**Data supplied**
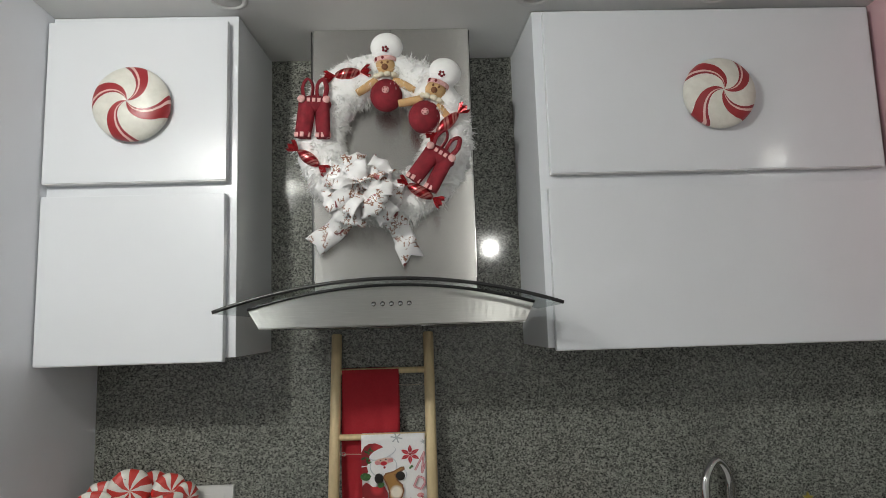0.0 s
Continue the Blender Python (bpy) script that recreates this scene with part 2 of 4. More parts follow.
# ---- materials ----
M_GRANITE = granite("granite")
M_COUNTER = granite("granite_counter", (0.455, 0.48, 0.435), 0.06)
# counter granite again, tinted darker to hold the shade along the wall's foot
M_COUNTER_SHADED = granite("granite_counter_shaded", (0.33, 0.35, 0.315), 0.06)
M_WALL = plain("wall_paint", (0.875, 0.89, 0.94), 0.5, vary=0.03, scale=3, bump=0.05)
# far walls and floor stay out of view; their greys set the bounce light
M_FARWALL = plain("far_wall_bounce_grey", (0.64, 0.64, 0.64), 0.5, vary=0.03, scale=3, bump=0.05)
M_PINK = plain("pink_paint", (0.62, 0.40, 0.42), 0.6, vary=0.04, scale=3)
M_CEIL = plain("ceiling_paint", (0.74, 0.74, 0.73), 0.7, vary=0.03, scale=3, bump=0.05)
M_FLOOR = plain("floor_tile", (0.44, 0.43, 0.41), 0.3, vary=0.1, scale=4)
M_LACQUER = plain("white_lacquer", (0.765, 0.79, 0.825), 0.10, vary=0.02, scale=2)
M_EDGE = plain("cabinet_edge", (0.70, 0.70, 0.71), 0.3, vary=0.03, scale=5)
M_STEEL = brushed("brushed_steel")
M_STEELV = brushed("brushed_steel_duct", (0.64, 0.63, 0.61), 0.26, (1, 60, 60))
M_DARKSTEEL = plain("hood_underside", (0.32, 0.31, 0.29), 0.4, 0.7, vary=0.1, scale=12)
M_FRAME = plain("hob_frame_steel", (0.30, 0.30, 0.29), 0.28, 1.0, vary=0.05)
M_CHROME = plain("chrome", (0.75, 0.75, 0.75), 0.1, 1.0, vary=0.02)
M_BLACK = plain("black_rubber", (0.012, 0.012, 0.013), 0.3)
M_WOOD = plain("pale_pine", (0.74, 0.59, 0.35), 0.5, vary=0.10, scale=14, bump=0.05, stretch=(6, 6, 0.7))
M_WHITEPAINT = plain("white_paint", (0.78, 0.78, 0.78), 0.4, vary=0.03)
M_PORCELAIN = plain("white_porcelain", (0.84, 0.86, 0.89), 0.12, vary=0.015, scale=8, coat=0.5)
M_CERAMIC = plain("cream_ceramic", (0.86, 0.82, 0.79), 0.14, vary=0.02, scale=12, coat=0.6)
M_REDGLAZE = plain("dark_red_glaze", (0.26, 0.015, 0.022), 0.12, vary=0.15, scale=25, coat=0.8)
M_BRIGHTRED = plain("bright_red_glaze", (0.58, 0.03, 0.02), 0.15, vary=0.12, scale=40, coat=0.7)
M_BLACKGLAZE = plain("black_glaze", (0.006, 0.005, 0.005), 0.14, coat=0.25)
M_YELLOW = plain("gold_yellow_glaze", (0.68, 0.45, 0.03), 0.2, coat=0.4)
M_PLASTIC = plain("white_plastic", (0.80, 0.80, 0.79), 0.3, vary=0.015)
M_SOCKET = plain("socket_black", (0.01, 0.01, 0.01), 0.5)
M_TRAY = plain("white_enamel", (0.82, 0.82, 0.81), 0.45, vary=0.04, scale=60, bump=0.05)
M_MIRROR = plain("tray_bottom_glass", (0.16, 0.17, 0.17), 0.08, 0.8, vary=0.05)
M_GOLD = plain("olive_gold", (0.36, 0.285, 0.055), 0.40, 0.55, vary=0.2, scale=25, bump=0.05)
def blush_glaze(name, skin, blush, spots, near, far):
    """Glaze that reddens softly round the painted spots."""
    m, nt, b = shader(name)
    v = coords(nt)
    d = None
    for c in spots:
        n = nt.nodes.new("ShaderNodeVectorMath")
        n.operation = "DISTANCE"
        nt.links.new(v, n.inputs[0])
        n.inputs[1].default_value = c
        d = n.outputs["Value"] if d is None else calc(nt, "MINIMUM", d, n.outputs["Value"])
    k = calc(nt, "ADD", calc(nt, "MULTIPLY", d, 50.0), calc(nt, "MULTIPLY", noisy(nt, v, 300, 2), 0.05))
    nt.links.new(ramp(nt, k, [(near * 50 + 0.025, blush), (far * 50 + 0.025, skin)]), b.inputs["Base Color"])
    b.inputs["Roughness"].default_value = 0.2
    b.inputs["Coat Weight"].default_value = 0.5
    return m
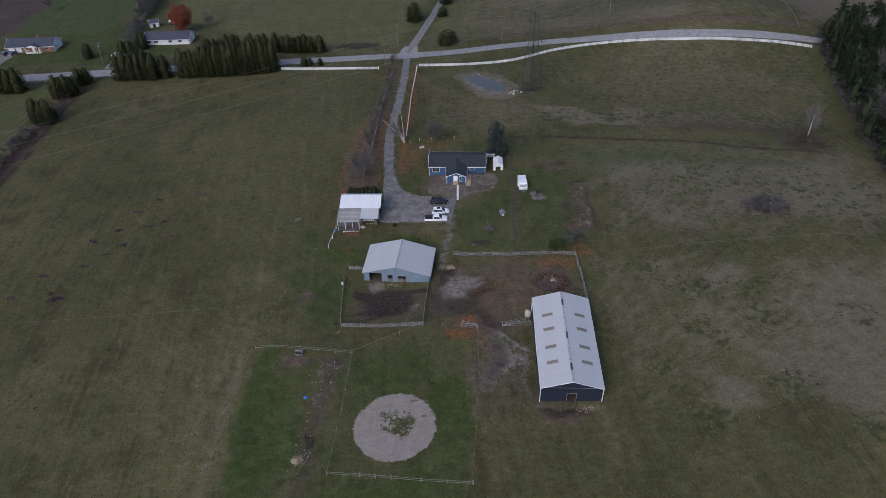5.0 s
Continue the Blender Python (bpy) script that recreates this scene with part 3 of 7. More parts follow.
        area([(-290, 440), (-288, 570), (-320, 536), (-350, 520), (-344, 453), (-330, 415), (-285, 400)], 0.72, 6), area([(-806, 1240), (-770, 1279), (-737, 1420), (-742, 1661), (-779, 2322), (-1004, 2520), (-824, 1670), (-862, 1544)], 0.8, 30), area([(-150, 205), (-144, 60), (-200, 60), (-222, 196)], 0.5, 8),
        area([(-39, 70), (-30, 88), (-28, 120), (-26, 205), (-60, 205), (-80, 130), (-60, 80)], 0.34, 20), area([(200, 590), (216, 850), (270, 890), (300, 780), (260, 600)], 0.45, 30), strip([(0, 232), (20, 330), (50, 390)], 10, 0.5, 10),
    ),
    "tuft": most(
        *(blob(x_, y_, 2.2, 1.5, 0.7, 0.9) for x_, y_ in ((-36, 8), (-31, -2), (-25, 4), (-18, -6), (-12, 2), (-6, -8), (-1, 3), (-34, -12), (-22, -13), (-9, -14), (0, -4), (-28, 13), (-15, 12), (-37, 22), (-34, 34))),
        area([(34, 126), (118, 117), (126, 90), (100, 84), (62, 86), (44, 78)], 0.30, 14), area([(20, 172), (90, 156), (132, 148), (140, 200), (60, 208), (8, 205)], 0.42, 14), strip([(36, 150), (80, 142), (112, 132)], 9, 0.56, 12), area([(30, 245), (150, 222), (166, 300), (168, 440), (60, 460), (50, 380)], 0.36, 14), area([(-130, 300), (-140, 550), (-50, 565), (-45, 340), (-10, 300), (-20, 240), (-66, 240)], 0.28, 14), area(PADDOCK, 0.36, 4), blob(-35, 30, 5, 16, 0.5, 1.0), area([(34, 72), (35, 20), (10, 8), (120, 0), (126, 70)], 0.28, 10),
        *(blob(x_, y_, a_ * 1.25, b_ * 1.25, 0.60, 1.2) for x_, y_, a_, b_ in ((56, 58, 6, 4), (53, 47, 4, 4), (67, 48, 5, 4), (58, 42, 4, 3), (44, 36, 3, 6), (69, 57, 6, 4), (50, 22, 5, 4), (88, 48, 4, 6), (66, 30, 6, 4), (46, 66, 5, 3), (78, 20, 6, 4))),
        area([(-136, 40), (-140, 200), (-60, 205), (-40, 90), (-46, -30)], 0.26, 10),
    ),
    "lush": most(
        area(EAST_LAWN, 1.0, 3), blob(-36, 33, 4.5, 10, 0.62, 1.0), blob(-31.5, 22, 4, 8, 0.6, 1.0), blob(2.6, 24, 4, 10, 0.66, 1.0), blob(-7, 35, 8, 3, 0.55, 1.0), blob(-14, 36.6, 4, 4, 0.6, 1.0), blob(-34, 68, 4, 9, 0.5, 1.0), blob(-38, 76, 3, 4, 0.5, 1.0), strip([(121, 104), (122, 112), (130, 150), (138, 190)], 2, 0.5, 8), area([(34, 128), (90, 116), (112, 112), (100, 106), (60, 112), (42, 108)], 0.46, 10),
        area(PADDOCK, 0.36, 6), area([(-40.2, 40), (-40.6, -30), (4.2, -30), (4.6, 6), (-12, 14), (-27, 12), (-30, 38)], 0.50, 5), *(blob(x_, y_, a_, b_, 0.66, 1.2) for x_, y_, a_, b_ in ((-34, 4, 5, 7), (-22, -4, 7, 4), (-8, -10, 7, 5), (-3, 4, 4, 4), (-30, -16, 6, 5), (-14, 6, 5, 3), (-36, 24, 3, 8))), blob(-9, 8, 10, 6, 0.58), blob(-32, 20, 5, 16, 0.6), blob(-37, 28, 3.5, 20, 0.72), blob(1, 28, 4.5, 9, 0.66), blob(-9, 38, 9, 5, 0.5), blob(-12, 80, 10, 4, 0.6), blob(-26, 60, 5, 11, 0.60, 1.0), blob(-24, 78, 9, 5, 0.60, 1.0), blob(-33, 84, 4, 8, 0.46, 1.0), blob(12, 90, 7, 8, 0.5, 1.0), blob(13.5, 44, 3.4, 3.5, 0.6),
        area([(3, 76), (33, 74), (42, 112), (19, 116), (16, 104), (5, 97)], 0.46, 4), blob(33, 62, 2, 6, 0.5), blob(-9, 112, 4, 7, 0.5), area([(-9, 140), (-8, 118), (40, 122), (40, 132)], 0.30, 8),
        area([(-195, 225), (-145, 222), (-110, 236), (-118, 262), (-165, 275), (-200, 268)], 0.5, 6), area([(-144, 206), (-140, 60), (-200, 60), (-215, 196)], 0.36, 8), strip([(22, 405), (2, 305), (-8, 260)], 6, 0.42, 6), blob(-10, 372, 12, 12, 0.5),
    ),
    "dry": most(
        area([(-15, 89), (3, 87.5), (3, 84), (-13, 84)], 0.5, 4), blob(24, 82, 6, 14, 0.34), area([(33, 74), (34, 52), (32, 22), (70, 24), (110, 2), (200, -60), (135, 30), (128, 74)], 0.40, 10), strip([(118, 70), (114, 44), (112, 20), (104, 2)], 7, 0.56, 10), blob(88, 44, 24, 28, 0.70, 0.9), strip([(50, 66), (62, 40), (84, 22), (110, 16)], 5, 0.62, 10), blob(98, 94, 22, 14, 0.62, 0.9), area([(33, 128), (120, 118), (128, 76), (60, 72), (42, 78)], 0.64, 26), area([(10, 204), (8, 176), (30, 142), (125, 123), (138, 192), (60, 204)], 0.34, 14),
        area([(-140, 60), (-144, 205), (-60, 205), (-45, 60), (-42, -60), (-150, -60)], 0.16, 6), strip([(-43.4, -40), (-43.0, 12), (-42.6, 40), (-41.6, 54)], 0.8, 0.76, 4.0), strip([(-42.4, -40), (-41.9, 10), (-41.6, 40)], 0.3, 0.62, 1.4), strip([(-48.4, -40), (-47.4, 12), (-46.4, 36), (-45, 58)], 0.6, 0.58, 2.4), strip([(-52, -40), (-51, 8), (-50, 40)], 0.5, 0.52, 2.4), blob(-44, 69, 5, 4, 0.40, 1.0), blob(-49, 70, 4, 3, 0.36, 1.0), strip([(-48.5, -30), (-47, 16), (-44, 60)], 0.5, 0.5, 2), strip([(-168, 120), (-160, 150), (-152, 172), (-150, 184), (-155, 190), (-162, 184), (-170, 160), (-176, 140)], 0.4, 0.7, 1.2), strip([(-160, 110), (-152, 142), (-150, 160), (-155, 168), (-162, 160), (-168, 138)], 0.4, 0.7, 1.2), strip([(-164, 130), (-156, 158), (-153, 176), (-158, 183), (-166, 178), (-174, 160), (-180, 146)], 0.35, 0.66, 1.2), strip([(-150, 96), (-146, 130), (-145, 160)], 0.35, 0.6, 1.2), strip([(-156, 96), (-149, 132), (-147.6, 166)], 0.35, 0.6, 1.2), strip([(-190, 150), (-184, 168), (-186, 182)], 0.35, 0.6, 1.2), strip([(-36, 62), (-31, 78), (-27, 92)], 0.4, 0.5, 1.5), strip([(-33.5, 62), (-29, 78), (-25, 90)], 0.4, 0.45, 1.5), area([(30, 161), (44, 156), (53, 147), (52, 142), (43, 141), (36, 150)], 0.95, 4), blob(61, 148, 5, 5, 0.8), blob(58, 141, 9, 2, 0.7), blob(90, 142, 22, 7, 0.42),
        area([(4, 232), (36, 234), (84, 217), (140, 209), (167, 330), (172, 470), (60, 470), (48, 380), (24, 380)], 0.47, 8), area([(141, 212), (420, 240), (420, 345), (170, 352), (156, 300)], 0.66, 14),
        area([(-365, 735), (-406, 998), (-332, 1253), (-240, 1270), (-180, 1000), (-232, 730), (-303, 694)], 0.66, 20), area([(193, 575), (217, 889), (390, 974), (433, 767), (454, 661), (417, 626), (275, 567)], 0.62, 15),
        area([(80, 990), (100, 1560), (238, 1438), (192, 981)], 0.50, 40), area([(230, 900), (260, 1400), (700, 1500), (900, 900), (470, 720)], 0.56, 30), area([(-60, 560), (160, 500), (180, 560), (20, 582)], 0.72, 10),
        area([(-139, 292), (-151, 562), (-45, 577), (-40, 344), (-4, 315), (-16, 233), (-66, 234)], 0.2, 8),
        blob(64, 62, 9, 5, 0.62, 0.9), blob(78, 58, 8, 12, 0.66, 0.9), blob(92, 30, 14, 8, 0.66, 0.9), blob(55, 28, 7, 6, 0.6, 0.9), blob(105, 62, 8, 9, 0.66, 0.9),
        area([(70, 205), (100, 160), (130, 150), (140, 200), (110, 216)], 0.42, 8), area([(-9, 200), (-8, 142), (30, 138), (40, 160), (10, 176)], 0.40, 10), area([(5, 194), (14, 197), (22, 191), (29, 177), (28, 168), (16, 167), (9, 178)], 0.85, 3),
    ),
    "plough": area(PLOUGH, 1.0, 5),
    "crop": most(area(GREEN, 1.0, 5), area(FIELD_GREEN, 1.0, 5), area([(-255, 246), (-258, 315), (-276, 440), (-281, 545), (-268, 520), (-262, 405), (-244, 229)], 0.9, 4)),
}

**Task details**
Pick each line holding the word "that" out of the data and copy it.

**Reply to the task**
Continue the Blender Python (bpy) script that recreates this scene with part 2 of 4. More parts follow.
    """Glaze that reddens softly round the painted spots."""
Continue the Blender Python (bpy) script that recreates this scene with part 3 of 7. More parts follow.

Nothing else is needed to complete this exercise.